Cole, however, can’t help himself. It’s in his nature to be that outdated thing, the overly super-nice guy. So after Sadie doesn’t return his texts, and he discovers, by tracking the asthma inhaler he left in her purse (that’s the first time our plausibility alert button goes off; it won’t be the last), that she’s gone to London, he makes an impulsive decision. He will fly across the ocean and surprise her! As if this were the climax of a ’90s rom-com and not the kickoff of an everything-but-the-kitchen-sink streaming movie.
Will Cole look like a stalker? Of course he will! No sane person would do this. But the movie needs him to be in London so that he can suddenly get surrounded by three henchman who mistake him for…the Taxman. That’s the code name for a mysterious espionage specter he is very much not. (It’s also an excuse to use the Beatles’ “Taxman.”) So why would they think that’s who he is? Why would a sinister baddie (Tim Blake Nelson) with a Cold War Dracula accent strap him into a chair and begin torturing him with a smorgasbord of live bugs? If you haven’t already figured it out, the theme of “Ghosted” — or at least its modus operandi —is, Why ask why?
A good rom-act-com should escalate, slowly but surely, so the audience feels like it’s being invited along for the ride. “Ghosted,” on the other hand, wastes no time dropping Cole and Sadie into a desert in Pakistan, where they commander a colorful spangly indigenous bus and engage in a cliff-side road chase that looks like it wants to be the centerpiece sequence of “Indiana Jones XIV.” That Cole, an innocent farmer, is already hanging off the side of the bus like an action demigod is less nagging than the central confusion built into the story. Sadie, in case I forgot to mention it, is a CIA cutthroat who didn’t plan on Cole following her to London. Yet she never looks the least bit nonplussed about the fact that he showed up. Even as they become partners, the two maintain their hostility, which is partly rooted in her “man over mission” ethos. (She values the mission more than the life of any colleague. Including Cole.)
Yet for two sloggy hours, we could care less about the mission. Yes, it’s all a MacGuffin (or about three of them), starting with Aztec, a biomedical weapon that Leveque (Adrien Brody), a saturnine baddie, is trying to get hold of. Yet the film barely musters the pretense that any of this matters. Evans, Marvel hero that he is, is canny enough to flirt with nerdishness, but he spends too much of “Ghosted” acting petulant, maybe because he has to react to one too many lines like “You thought you met a hottie. Not a Mata Hari!” And de Armas, I’m afraid, turns into Mata Glare-y.
In a running gag, famous actors keep showing up, unbilled, as assassins, only to be assassinated after two minutes of screen time. In another running gag, everyone keeps telling Cole and Sadie, “You two should get a room,” the joke being that they’re fighting like cats and dogs. We get it: They’re expressing their sexual chemistry. There’s an action scene set aboard a plane set to Jet’s triumphantly raucous “Are You Gonna Be My Girl,” which leads to the two being stranded on an island in the Arabian Sea. At this point you may start to notice that the movie isn’t building their chemistry — it’s getting in the way of it.

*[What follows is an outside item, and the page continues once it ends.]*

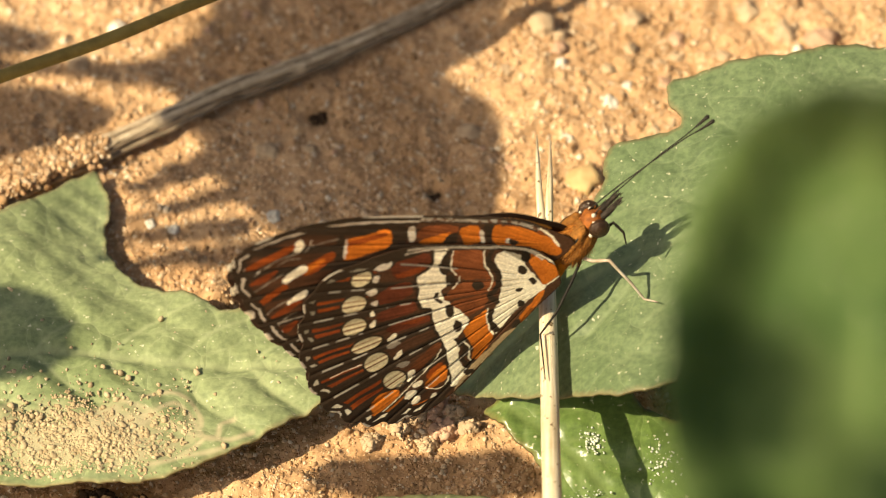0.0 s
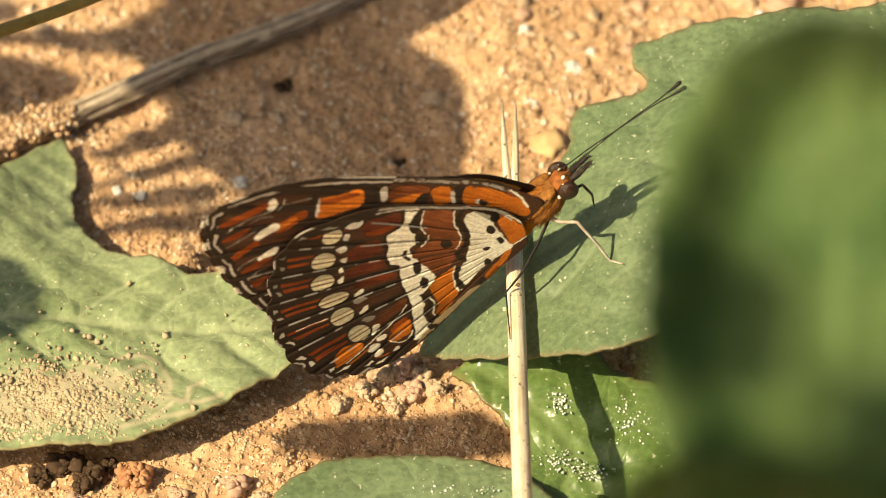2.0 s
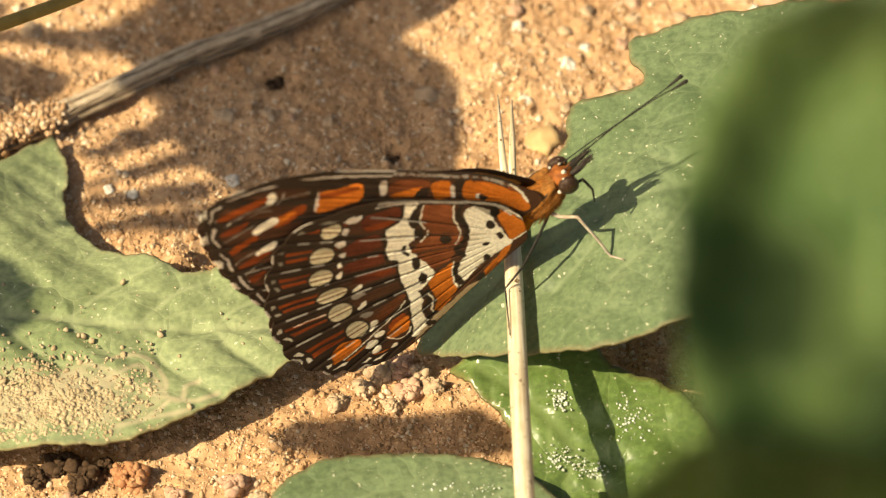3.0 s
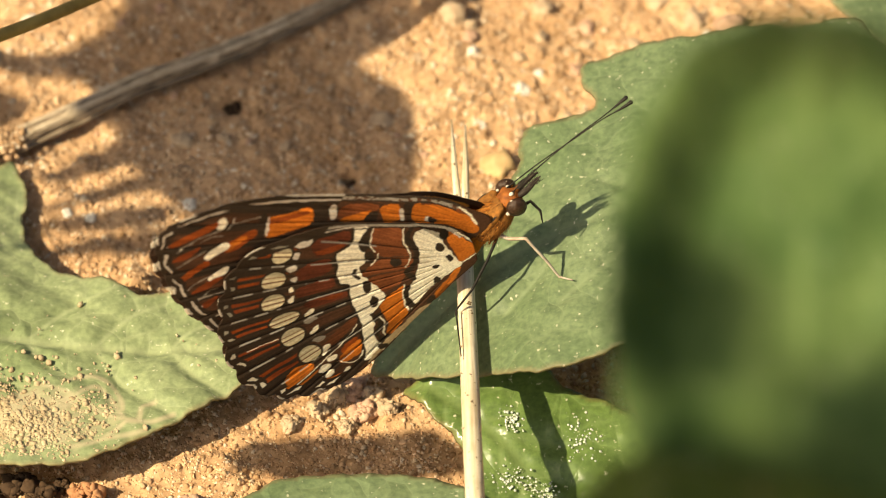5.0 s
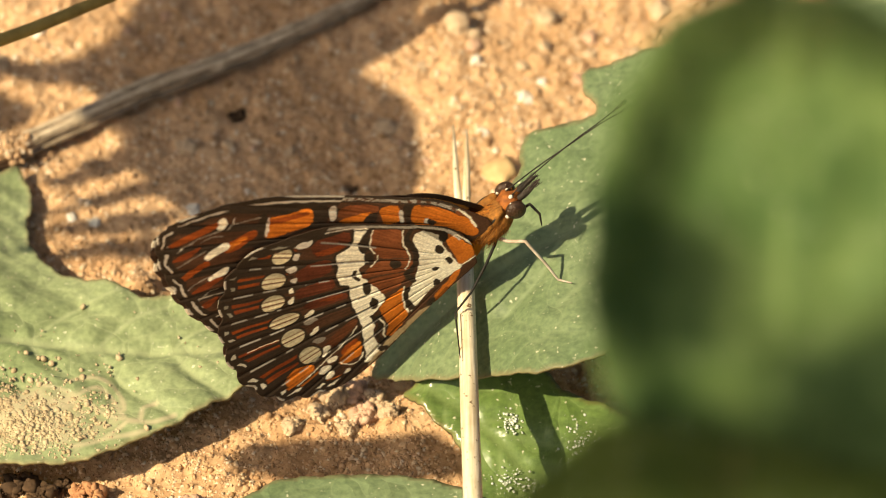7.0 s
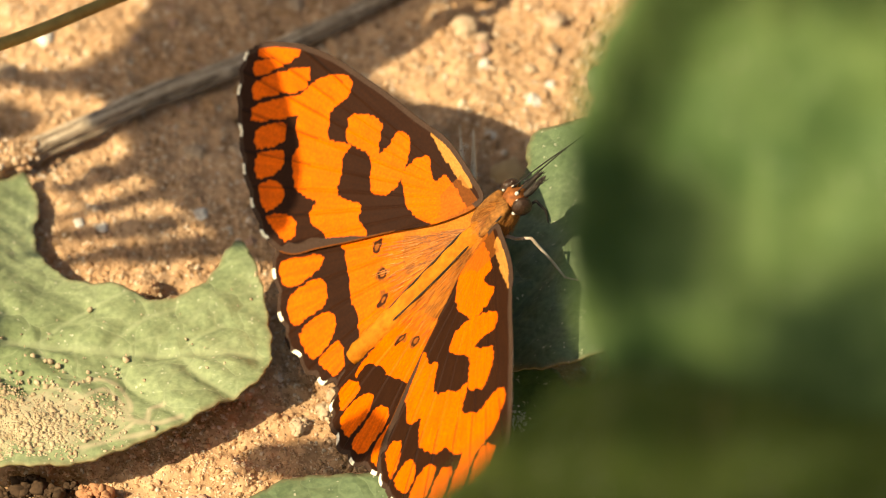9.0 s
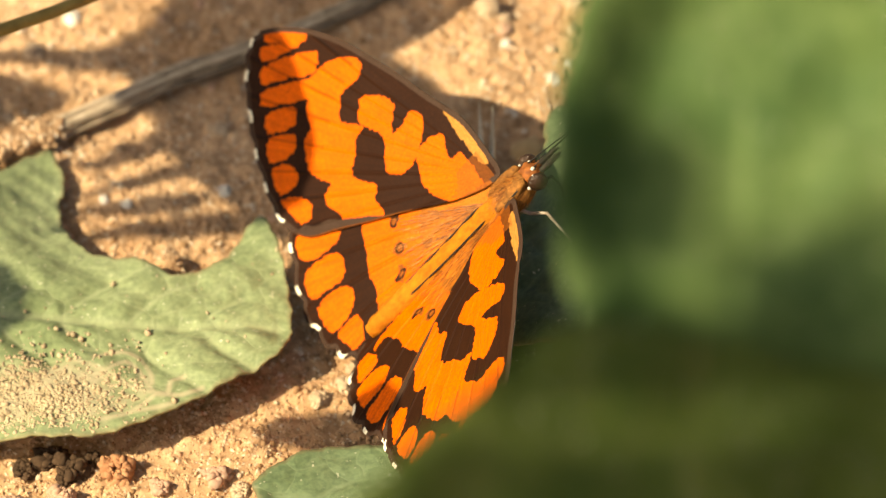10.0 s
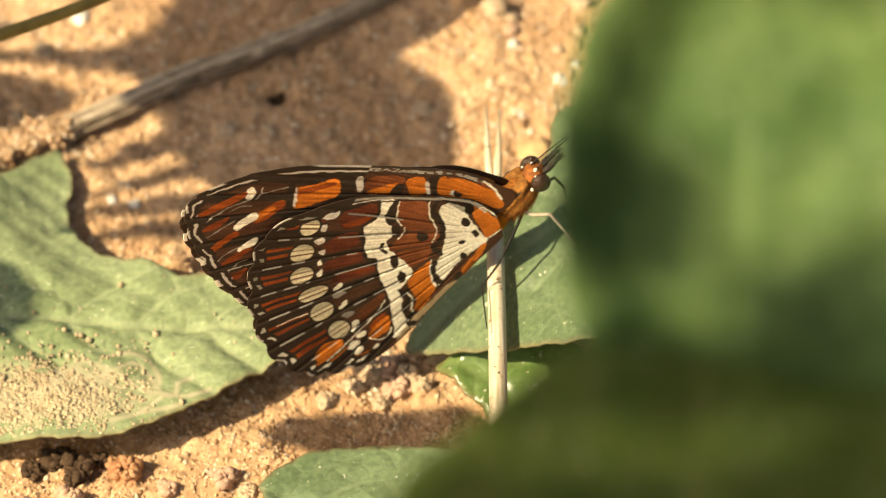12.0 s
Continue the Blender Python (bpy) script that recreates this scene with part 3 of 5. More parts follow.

“Ghosted” works up to an elaborate sequence, set in a glassed-in skyscraper restaurant, that may remind you of a lot of other, better sequences. The espionage intrigue is rote; the action is more bombastic than any rom-act-com can truly sustain. I’m not sure if Dexter Fletcher has it in him to stage an elegantly fanciful-yet-plausible action scene. Yet in “Ghosted,” he tosses a whole lot of stuff into the blender, and that’s supposed to be enough. The action in this movie doesn’t really do much to bring the two characters together, except to the extent that when it’s over it’s like Novocaine wearing off.